* begin Records supplied *

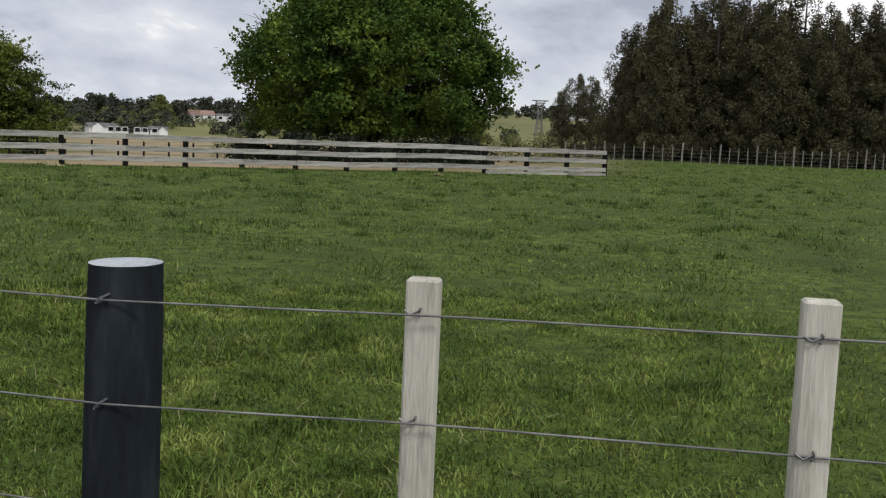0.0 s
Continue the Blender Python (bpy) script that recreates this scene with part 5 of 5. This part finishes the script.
def far_house(az, d, w, dep, h, ridge, label, mat, roof, turn=0, gable=None):
    at = at_bearing(az, d)
    ob = thing("far_house", label, "house", "far houses", at=(at[0], at[1], land(*at)), turn=az + turn)
    box_part("wall", (-w / 2, w / 2, 0, dep, -1, h), mat, ob)
    V = [(-w / 2 - 0.3, -0.3, h), (w / 2 + 0.3, -0.3, h), (w / 2 + 0.3, dep + 0.3, h), (-w / 2 - 0.3, dep + 0.3, h), (-w / 2 - 0.3, dep / 2, ridge), (w / 2 + 0.3, dep / 2, ridge)]
    mesh_object("roof", V, [(0, 1, 5, 4), (2, 3, 4, 5), (1, 2, 5), (3, 0, 4), (3, 2, 1, 0)], roof, ob)
    if gable is not None:
        g = w * 0.2
        V = [(gable - g, -0.8, -0.5), (gable + g, -0.8, -0.5), (gable + g, -0.8, h), (gable, -0.8, ridge), (gable - g, -0.8, h)]
        V += [(x, dep / 2, z) for x, y, z in V]
        mesh_object("gable_wall", V, [(0, 1, 2, 3, 4), (1, 0, 5, 6), (2, 1, 6, 7), (0, 4, 9, 5)], mat, ob)
        V = [(gable - g * 1.15, -1.0, h - 0.1), (gable, -1.0, ridge + 0.12), (gable + g * 1.15, -1.0, h - 0.1)]
        V += [(x, dep / 2, z) for x, y, z in V]
        mesh_object("gable_roof", V, [(0, 1, 4, 3), (1, 2, 5, 4)], roof, ob)
    for k in range(max(2, int(w / 4))):
        x = -w / 2 + (k + 0.5) * w / max(2, int(w / 4))
        wd = box_part("window", (x - 0.75, x + 0.75, -0.08, 0.02, 0.8, 2.1), M_WHITE, ob)
        box_part("pane", (x - 0.62, x + 0.62, -0.11, -0.08, 0.92, 1.98), M_DARKGLASS, wd)


M_REDROOF = material("dull_red_roof", [(0.24, 0.15, 0.125), (0.32, 0.21, 0.175)], 0.8, 0.5, 0.1, 4)
far_house(31.0, 262, 7.4, 6, 1.9, 3.0, "far white cottage with grey roof", M_WHITE, M_ROOF, 12, -1.6)
far_house(30.0, 262, 3.4, 5, 1.3, 1.7, "far low white outbuilding beside the cottage", M_WHITE, M_ROOF, 0)
far_house(28.9, 262, 4.0, 5, 1.4, 2.2, "far low white outbuilding with grey roof", M_WHITE, M_ROOF, -10)
far_house(27.9, 262, 4.6, 5, 1.7, 2.6, "far white cottage with steep grey roof", M_WHITE, M_ROOF, 8, 0.8)
far_house(25.5, 395, 10, 8, 2.4, 4.4, "far pale house with a dull red roof", M_WHITE, M_REDROOF, 12)
far_house(24.2, 397, 7.5, 8, 2.6, 3.4, "far white long house on the rise", M_WHITE, M_ROOF, -8)
far_house(20.9, 390, 9, 8, 2.2, 3.4, "far white bungalow on the rise", M_WHITE, M_ROOF, 5)
far_house(2.6, 430, 14, 9, 3.0, 4.4, "far white farm building on the hill", M_WHITE, M_ROOF, 0)
far_house(45.2, 340, 5, 5, 1.6, 2.2, "far white farm shed", M_WHITE, M_WHITE, 0)


ff = thing("field_fence", "dark thin post and wire fence across the dry field", "fence")
FA, FB = at_bearing(37.5, 55), at_bearing(9.0, 62)
for i in range(22):
    px, py = FA[0] + (FB[0] - FA[0]) * i / 21, FA[1] + (FB[1] - FA[1]) * i / 21
    V, F = [], []
    tube(V, F, [(px, py, land(px, py) - 0.1), (px, py, land(px, py) + 1.1)], [0.06, 0.055], 6)
    mesh_object("post", V, F, M_DARKPOST, ff)
for z in (1.0, 0.7, 0.4):
    V, F = [], []
    tube(V, F, [(FA[0] + (FB[0] - FA[0]) * i / 21, FA[1] + (FB[1] - FA[1]) * i / 21, land(FA[0] + (FB[0] - FA[0]) * i / 21, FA[1] + (FB[1] - FA[1]) * i / 21) + z) for i in range(22)], [0.006] * 22, 4)
    mesh_object("wire", V, F, M_WIRE, ff)


def pylon():
    at = at_bearing(4.87, 330)
    g = land(*at)
    ob = thing("power_pylon", "grey steel lattice power pylon far off", "pylon", at=(at[0], at[1], g), turn=20)
    H = 16.4 - g
    w = lambda z: 1.45 - 0.95 * min(1, z / (H * 0.7))
    V, F = [], []
    cor = ((-1, -1), (1, -1), (1, 1), (-1, 1))
    zs = np.linspace(0, H * 0.7, 6)
    for sx, sy in cor:
        tube(V, F, [(sx * w(0), sy * w(0), -1), (sx * 0.5, sy * 0.5, H * 0.7), (sx * 1.5, sy * 0.4, H)], [0.15, 0.12, 0.11], 4)
    for i in range(5):
        for k in range(4):
            a, b = cor[k], cor[(k + 1) % 4]
            tube(V, F, [(a[0] * w(zs[i]), a[1] * w(zs[i]), zs[i]), (b[0] * w(zs[i + 1]), b[1] * w(zs[i + 1]), zs[i + 1])], [0.07, 0.07], 4)
            tube(V, F, [(b[0] * w(zs[i]), b[1] * w(zs[i]), zs[i]), (a[0] * w(zs[i + 1]), a[1] * w(zs[i + 1]), zs[i + 1])], [0.07, 0.07], 4)
    mesh_object("tower", V, F, M_WIRE, ob)
    for z, s in ((H, 3.1), (H - 0.9, 1.9)):
        V, F = [], []
        tube(V, F, [(-s, 0, z), (s, 0, z)], [0.17, 0.17], 4)
        tube(V, F, [(-s, 0, z), (0, 0, z - 0.6), (s, 0, z)], [0.09, 0.09, 0.09], 4)
        mesh_object("cross_arm", V, F, M_WIRE, ob)
    return ob


pylon()
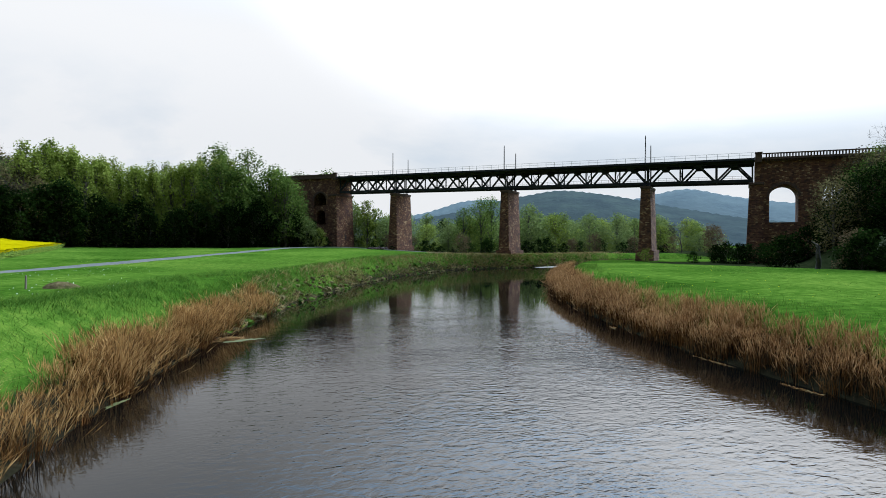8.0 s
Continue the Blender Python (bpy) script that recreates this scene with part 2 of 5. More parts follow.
M_PLUME_BROWN = material("brown_reed_plume", [(0.12, (0.13, 0.056, 0.020)), (0.5, (0.34, 0.172, 0.068)), (0.88, (0.56, 0.330, 0.150))],
                         scale=0.5, rough=1.0, island=0.7, big=0.12, big_amount=0.4, translucent=0.3, spec=0.0)
M_LITTER = material("dry_litter", [(0.12, (0.06, 0.036, 0.013)), (0.5, (0.26, 0.165, 0.062)), (0.88, (0.52, 0.38, 0.18))],
                    scale=0.8, rough=0.9, island=0.7, translucent=0.12, spec=0.05)
M_GRASS = material("green_grass", [(0.12, (0.028, 0.066, 0.007)), (0.5, (0.064, 0.132, 0.014)), (0.88, (0.140, 0.210, 0.034))],
                   scale=0.3, rough=0.9, island=0.9, translucent=0.45, spec=0.05)
M_HERB = material("nettle_leaf", [(0.2, (0.030, 0.084, 0.009)), (0.8, (0.070, 0.155, 0.020))], scale=0.5, rough=0.9, island=0.6, translucent=0.35, spec=0.05)
M_RAPE = material("rape_flower", [(0.0, (0.24, 0.180, 0.0)), (0.45, (0.315, 0.245, 0.001)), (1.0, (0.39, 0.315, 0.004))], scale=0.7, rough=0.8,
                  big=0.05, big_amount=0.5, island=0.10, stretch=(0.3, 1, 1), bump=0.03, bump_scale=6, spec=0.0)
M_STEM = material("rape_stem", [(0.2, (0.075, 0.125, 0.014)), (0.8, (0.20, 0.27, 0.024))], scale=1.5, rough=0.85, island=0.7, spec=0.2)
M_STONE = masonry("red_sandstone", [(0.35, (0.028, 0.009, 0.005)), (0.62, (0.108, 0.036, 0.016)), (0.84, (0.205, 0.086, 0.036)), (0.95, (0.46, 0.29, 0.14))], (0.060, 0.033, 0.021))
M_CAPSTONE = material("dressed_sandstone", [(0.3, (0.045, 0.024, 0.017)), (0.7, (0.12, 0.066, 0.045))], scale=1.2, rough=0.9, bump=0.03, bump_scale=9, grain=0.4)
# Stone darkened for the shade inside openings; also used for dark rubble.
M_DARKHOLE = material("shaded_stone", [(0.3, (0.03, 0.02, 0.018)), (0.7, (0.08, 0.05, 0.04))], scale=1.0, rough=0.95, bump=0.03)
M_IRON = material("painted_iron", [(0.3, (0.016, 0.018, 0.024)), (0.7, (0.044, 0.046, 0.056))], scale=0.8, rough=0.8, big=0.2, big_amount=0.4, grain=0.3, bump=0.004, bump_scale=30, spec=0.15)
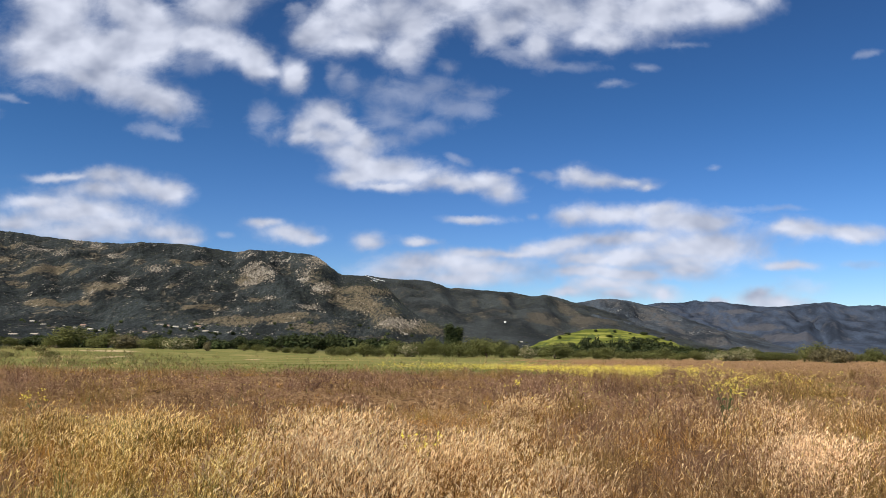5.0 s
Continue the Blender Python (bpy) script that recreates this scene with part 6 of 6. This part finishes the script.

* end Records supplied *

Required task:
Scan the data above; copy every line where "Python" appears.

Solution for this problem:
Continue the Blender Python (bpy) script that recreates this scene with part 5 of 5. This part finishes the script.
Continue the Blender Python (bpy) script that recreates this scene with part 2 of 5. More parts follow.
Continue the Blender Python (bpy) script that recreates this scene with part 6 of 6. This part finishes the script.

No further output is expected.